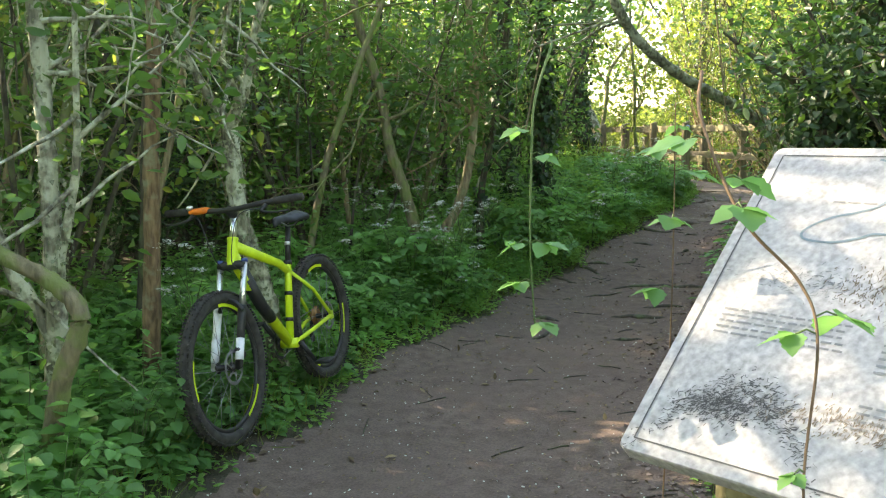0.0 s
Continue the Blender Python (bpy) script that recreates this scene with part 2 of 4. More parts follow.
def part(name, source, mat, parent, label="", smooth=True):
    me = source.mesh(name, mat, smooth) if isinstance(source, Soup) else source
    ob = new(name, me)
    ob.parent = parent
    if label:
        ob["label"] = label
    return ob


def thing(name, label, category, group="", kind="", m=None):
    ob = new(name)
    ob.empty_display_size = 0.1
    if m is not None:
        ob.matrix_world = m
    return tagged(ob, label, category, group, kind)


def single(name, source, mat, label, category, group="", kind="", smooth=True):
    me = source.mesh(name, mat, smooth) if isinstance(source, Soup) else source
    return tagged(new(name, me), label, category, group, kind)


OVATE = np.array([(0, 0, 0), (0.25, 0.28, 0.07), (0.22, 0.65, 0.05), (0, 1, -0.08), (-0.22, 0.65, 0.05), (-0.25, 0.28, 0.07)])
BROAD = np.array([(0, 0, 0), (0.42, 0.18, 0.08), (0.34, 0.62, 0.05), (0, 1, -0.10), (-0.34, 0.62, 0.05), (-0.42, 0.18, 0.08)])
NARROW = np.array([(0, 0, 0), (0.013, 0.25, 0.002), (0.011, 0.65, 0.003), (0, 1, 0), (-0.011, 0.65, 0.003), (-0.013, 0.25, 0.002)])
IVY = np.array([(0, 0, 0), (0.48, 0.12, 0.05), (0.28, 0.52, 0.02), (0, 1, -0.06), (-0.28, 0.52, 0.02), (-0.48, 0.12, 0.05)])


def leaf_arrays(p, d, n, s, shape=OVATE):
    """Corners of many leaves: foot, way of the tip, rough normal, length."""
    p, d, n, s = (np.asarray(q, float) for q in (p, d, n, s))
    d = d / (np.linalg.norm(d, axis=1)[:, None] + 1e-9)
    side = np.cross(d, n)
    side /= np.linalg.norm(side, axis=1)[:, None] + 1e-9
    up = np.cross(side, d)
    v = p[:, None, :] + s[:, None, None] * (shape[None, :, 0:1] * side[:, None, :] + shape[None, :, 1:2] * d[:, None, :] + shape[None, :, 2:3] * up[:, None, :])
    return v


def leaf_mesh(name, v, mat):
    k = len(v)
    base = (np.arange(k) * 6)[:, None]
    loops = np.concatenate([base + np.array([0, 1, 2, 3])[None], base + np.array([0, 3, 4, 5])[None]], axis=1).ravel()
    return raw_mesh(name, v.reshape(-1, 3), loops, np.full(2 * k, 4), mat)


def unit(k, up=0.0):
    q = rng.normal(size=(k, 3))
    q[:, 2] += up
    return q / np.linalg.norm(q, axis=1)[:, None]


def curve_pts(ctrl, k=12):
    """A smooth line through control points (Catmull-Rom)."""
    c = np.asarray(ctrl, float)
    c = np.vstack((2 * c[0] - c[1], c, 2 * c[-1] - c[-2]))
    out = []
    for i in range(1, len(c) - 2):
        for t in np.linspace(0, 1, k, endpoint=False):
            p0, p1, p2, p3 = c[i - 1:i + 3]
            out.append(0.5 * (2 * p1 + (p2 - p0) * t + (2 * p0 - 5 * p1 + 4 * p2 - p3) * t * t + (3 * p1 - p0 - 3 * p2 + p3) * t ** 3))
    out.append(c[-2])
    return np.array(out)

# ---- ground ----
LEFT = np.array([(-6, -1.3), (0, -1.2), (3, -1.12), (4.6, -0.72), (5.5, -0.43), (6.1, -0.25), (6.98, 0.25), (7.66, 0.61), (8.49, 1.12), (9.11, 1.36), (10.14, 1.98), (10.87, 2.33), (11.57, 2.82), (12.32, 3.25), (13.4, 3.75)])
RIGHT = np.array([(-6, 0.2), (1, 0.3), (2.5, 0.75), (4.17, 1.19), (5.07, 1.33), (6.3, 1.8), (7.14, 2.11), (8.07, 2.48), (8.54, 2.59), (9.48, 2.9), (10.24, 3.36), (10.87, 3.72), (11.97, 4.3), (13.5, 4.7)])


def edge_left(y):
    return np.interp(y, LEFT[:, 0], LEFT[:, 1]) + 0.06 * np.sin(y * 3.1) + 0.04 * np.sin(y * 7.3 + 1)


def edge_right(y):
    return np.interp(y, RIGHT[:, 0], RIGHT[:, 1]) + 0.06 * np.sin(y * 2.7 + 2) + 0.04 * np.sin(y * 6.1)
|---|
§ **Requirement**:
Output the lines above in full and exactly as given, omitting any pictures.

§ **Written reply**:
0.0 s
Continue the Blender Python (bpy) script that recreates this scene with part 2 of 4. More parts follow.
def part(name, source, mat, parent, label="", smooth=True):
    me = source.mesh(name, mat, smooth) if isinstance(source, Soup) else source
    ob = new(name, me)
    ob.parent = parent
    if label:
        ob["label"] = label
    return ob


def thing(name, label, category, group="", kind="", m=None):
    ob = new(name)
    ob.empty_display_size = 0.1
    if m is not None:
        ob.matrix_world = m
    return tagged(ob, label, category, group, kind)


def single(name, source, mat, label, category, group="", kind="", smooth=True):
    me = source.mesh(name, mat, smooth) if isinstance(source, Soup) else source
    return tagged(new(name, me), label, category, group, kind)


OVATE = np.array([(0, 0, 0), (0.25, 0.28, 0.07), (0.22, 0.65, 0.05), (0, 1, -0.08), (-0.22, 0.65, 0.05), (-0.25, 0.28, 0.07)])
BROAD = np.array([(0, 0, 0), (0.42, 0.18, 0.08), (0.34, 0.62, 0.05), (0, 1, -0.10), (-0.34, 0.62, 0.05), (-0.42, 0.18, 0.08)])
NARROW = np.array([(0, 0, 0), (0.013, 0.25, 0.002), (0.011, 0.65, 0.003), (0, 1, 0), (-0.011, 0.65, 0.003), (-0.013, 0.25, 0.002)])
IVY = np.array([(0, 0, 0), (0.48, 0.12, 0.05), (0.28, 0.52, 0.02), (0, 1, -0.06), (-0.28, 0.52, 0.02), (-0.48, 0.12, 0.05)])


def leaf_arrays(p, d, n, s, shape=OVATE):
    """Corners of many leaves: foot, way of the tip, rough normal, length."""
    p, d, n, s = (np.asarray(q, float) for q in (p, d, n, s))
    d = d / (np.linalg.norm(d, axis=1)[:, None] + 1e-9)
    side = np.cross(d, n)
    side /= np.linalg.norm(side, axis=1)[:, None] + 1e-9
    up = np.cross(side, d)
    v = p[:, None, :] + s[:, None, None] * (shape[None, :, 0:1] * side[:, None, :] + shape[None, :, 1:2] * d[:, None, :] + shape[None, :, 2:3] * up[:, None, :])
    return v


def leaf_mesh(name, v, mat):
    k = len(v)
    base = (np.arange(k) * 6)[:, None]
    loops = np.concatenate([base + np.array([0, 1, 2, 3])[None], base + np.array([0, 3, 4, 5])[None]], axis=1).ravel()
    return raw_mesh(name, v.reshape(-1, 3), loops, np.full(2 * k, 4), mat)


def unit(k, up=0.0):
    q = rng.normal(size=(k, 3))
    q[:, 2] += up
    return q / np.linalg.norm(q, axis=1)[:, None]


def curve_pts(ctrl, k=12):
    """A smooth line through control points (Catmull-Rom)."""
    c = np.asarray(ctrl, float)
    c = np.vstack((2 * c[0] - c[1], c, 2 * c[-1] - c[-2]))
    out = []
    for i in range(1, len(c) - 2):
        for t in np.linspace(0, 1, k, endpoint=False):
            p0, p1, p2, p3 = c[i - 1:i + 3]
            out.append(0.5 * (2 * p1 + (p2 - p0) * t + (2 * p0 - 5 * p1 + 4 * p2 - p3) * t * t + (3 * p1 - p0 - 3 * p2 + p3) * t ** 3))
    out.append(c[-2])
    return np.array(out)

# ---- ground ----
LEFT = np.array([(-6, -1.3), (0, -1.2), (3, -1.12), (4.6, -0.72), (5.5, -0.43), (6.1, -0.25), (6.98, 0.25), (7.66, 0.61), (8.49, 1.12), (9.11, 1.36), (10.14, 1.98), (10.87, 2.33), (11.57, 2.82), (12.32, 3.25), (13.4, 3.75)])
RIGHT = np.array([(-6, 0.2), (1, 0.3), (2.5, 0.75), (4.17, 1.19), (5.07, 1.33), (6.3, 1.8), (7.14, 2.11), (8.07, 2.48), (8.54, 2.59), (9.48, 2.9), (10.24, 3.36), (10.87, 3.72), (11.97, 4.3), (13.5, 4.7)])


def edge_left(y):
    return np.interp(y, LEFT[:, 0], LEFT[:, 1]) + 0.06 * np.sin(y * 3.1) + 0.04 * np.sin(y * 7.3 + 1)


def edge_right(y):
    return np.interp(y, RIGHT[:, 0], RIGHT[:, 1]) + 0.06 * np.sin(y * 2.7 + 2) + 0.04 * np.sin(y * 6.1)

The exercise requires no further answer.